▸ Written request
Scan the material that follows. Copy every line containing the word "parts".

▸ Records to process

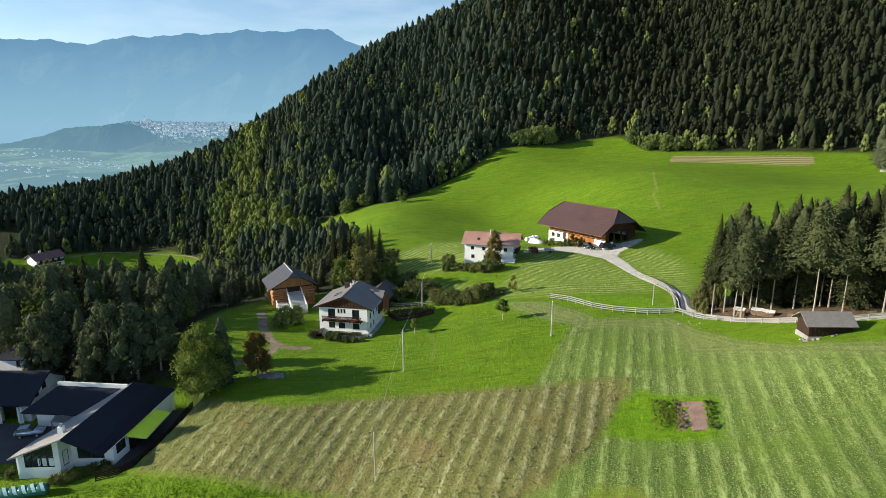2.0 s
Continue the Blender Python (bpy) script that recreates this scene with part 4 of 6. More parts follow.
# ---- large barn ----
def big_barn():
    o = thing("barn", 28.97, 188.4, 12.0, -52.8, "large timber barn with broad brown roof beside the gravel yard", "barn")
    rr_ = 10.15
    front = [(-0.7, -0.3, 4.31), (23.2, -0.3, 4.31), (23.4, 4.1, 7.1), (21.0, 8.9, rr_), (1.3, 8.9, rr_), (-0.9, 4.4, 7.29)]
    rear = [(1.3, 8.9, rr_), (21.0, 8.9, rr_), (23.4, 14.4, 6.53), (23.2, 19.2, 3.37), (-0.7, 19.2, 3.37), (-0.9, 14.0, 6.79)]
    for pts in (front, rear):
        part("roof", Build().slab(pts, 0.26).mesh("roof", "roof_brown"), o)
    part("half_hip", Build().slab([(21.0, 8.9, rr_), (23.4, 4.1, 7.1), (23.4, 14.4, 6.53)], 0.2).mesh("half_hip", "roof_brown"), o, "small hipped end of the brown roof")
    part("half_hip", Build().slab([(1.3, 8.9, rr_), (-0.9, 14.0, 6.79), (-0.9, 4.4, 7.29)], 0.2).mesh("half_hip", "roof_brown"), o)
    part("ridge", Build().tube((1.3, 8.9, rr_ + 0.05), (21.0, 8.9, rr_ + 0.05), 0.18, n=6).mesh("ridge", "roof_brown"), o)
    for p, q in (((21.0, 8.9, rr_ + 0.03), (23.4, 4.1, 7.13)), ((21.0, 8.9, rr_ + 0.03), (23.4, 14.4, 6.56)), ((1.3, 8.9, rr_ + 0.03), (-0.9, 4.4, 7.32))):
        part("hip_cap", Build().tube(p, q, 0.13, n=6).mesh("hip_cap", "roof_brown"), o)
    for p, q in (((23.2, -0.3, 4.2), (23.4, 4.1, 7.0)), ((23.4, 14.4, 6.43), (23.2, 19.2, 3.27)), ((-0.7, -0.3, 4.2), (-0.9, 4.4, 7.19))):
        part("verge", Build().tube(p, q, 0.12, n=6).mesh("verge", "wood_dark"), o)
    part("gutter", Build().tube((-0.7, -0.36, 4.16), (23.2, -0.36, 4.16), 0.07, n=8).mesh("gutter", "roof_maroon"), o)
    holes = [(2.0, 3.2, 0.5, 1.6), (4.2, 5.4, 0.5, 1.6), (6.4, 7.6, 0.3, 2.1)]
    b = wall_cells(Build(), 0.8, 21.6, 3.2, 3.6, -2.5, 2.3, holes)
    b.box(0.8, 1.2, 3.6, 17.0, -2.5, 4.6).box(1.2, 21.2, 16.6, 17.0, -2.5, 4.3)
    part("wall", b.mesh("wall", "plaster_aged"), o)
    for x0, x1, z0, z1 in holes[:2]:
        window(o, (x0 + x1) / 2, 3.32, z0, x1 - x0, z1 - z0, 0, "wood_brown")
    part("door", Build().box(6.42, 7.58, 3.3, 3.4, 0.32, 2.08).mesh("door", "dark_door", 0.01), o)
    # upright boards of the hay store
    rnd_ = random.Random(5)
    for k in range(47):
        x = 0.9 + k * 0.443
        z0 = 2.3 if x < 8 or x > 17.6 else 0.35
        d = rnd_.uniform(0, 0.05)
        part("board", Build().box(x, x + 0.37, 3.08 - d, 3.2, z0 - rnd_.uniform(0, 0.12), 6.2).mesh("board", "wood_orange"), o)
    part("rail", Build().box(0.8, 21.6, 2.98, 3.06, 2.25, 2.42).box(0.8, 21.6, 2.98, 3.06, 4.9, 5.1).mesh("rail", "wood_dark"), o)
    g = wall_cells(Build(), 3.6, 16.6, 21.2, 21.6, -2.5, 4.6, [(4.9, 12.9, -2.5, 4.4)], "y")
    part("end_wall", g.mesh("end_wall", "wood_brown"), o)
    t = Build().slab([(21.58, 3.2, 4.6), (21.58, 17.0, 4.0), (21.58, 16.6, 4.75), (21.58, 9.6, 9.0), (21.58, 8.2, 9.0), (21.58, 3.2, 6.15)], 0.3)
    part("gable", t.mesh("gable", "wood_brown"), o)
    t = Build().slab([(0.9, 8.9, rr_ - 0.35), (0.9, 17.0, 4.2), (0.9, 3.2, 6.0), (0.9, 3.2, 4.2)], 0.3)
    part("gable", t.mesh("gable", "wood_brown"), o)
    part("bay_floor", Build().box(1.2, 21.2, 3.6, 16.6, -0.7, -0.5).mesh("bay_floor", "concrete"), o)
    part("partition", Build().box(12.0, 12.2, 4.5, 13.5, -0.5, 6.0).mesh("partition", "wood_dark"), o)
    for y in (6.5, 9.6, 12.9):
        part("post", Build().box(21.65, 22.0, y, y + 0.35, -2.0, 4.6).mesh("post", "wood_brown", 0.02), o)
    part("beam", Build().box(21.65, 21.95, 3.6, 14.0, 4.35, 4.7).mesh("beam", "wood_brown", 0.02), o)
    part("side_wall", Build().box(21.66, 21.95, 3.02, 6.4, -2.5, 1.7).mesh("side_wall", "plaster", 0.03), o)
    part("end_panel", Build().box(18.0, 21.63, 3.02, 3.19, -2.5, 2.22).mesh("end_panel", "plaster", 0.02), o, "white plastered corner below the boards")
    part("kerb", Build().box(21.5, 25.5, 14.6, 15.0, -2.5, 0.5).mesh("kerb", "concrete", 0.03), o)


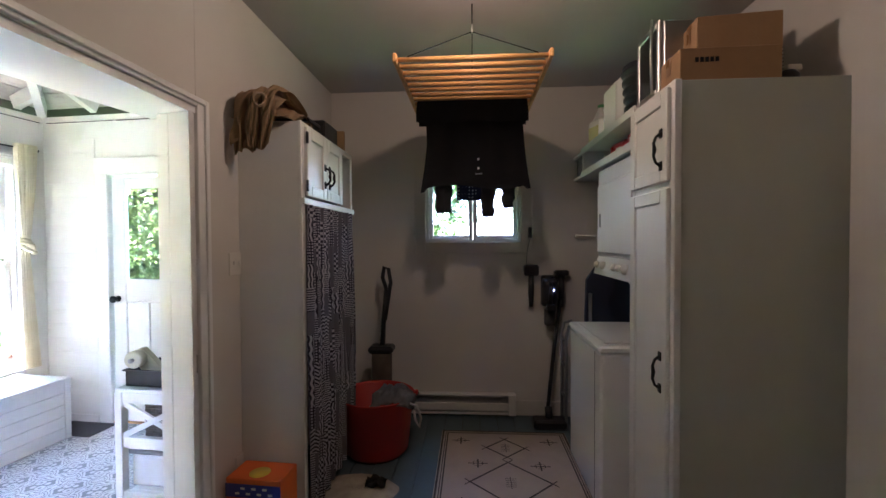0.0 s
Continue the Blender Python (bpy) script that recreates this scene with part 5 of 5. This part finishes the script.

---

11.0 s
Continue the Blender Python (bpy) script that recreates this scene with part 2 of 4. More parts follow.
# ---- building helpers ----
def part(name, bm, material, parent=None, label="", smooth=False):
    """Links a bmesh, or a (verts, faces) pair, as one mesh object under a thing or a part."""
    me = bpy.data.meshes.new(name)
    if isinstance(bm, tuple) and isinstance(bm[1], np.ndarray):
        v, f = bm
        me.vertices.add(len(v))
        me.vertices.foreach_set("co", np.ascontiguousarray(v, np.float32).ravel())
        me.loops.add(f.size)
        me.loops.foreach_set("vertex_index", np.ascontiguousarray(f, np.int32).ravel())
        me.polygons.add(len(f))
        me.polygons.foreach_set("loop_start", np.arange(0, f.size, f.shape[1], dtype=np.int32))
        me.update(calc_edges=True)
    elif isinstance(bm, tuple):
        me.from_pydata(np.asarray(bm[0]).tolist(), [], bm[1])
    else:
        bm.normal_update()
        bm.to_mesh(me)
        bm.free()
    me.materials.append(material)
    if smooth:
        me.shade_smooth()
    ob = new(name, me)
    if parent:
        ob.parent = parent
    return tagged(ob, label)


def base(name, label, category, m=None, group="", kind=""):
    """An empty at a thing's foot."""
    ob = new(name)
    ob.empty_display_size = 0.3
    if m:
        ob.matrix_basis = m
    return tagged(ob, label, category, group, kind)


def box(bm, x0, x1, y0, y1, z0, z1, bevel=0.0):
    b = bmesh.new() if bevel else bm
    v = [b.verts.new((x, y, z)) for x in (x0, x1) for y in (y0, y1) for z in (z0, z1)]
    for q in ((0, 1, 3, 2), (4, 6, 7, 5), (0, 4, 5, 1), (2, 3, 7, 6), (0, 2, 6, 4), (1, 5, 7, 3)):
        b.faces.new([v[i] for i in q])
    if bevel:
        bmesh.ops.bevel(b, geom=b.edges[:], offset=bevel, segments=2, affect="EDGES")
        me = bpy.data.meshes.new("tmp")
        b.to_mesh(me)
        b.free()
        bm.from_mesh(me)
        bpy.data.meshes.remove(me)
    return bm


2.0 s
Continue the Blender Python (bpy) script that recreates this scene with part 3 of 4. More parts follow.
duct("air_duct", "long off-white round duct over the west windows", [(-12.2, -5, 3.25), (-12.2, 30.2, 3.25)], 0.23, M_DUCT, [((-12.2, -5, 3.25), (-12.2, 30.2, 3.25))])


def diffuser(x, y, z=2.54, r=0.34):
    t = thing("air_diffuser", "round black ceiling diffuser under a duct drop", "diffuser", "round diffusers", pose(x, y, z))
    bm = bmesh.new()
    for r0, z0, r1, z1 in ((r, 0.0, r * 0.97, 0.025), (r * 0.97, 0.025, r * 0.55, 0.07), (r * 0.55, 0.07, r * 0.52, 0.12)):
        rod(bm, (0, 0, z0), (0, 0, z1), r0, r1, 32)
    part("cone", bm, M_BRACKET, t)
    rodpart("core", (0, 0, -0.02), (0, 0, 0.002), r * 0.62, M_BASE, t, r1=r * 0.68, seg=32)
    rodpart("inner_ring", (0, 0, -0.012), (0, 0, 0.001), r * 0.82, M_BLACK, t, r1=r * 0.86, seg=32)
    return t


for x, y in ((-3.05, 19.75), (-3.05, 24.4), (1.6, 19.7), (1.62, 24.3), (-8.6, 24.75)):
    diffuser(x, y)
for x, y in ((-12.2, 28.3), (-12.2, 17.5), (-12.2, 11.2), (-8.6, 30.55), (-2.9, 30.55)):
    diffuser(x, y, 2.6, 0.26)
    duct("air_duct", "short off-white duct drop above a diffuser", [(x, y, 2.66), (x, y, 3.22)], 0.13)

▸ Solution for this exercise
Continue the Blender Python (bpy) script that recreates this scene with part 4 of 6. More parts follow.
Continue the Blender Python (bpy) script that recreates this scene with part 2 of 4. More parts follow.
Continue the Blender Python (bpy) script that recreates this scene with part 3 of 4. More parts follow.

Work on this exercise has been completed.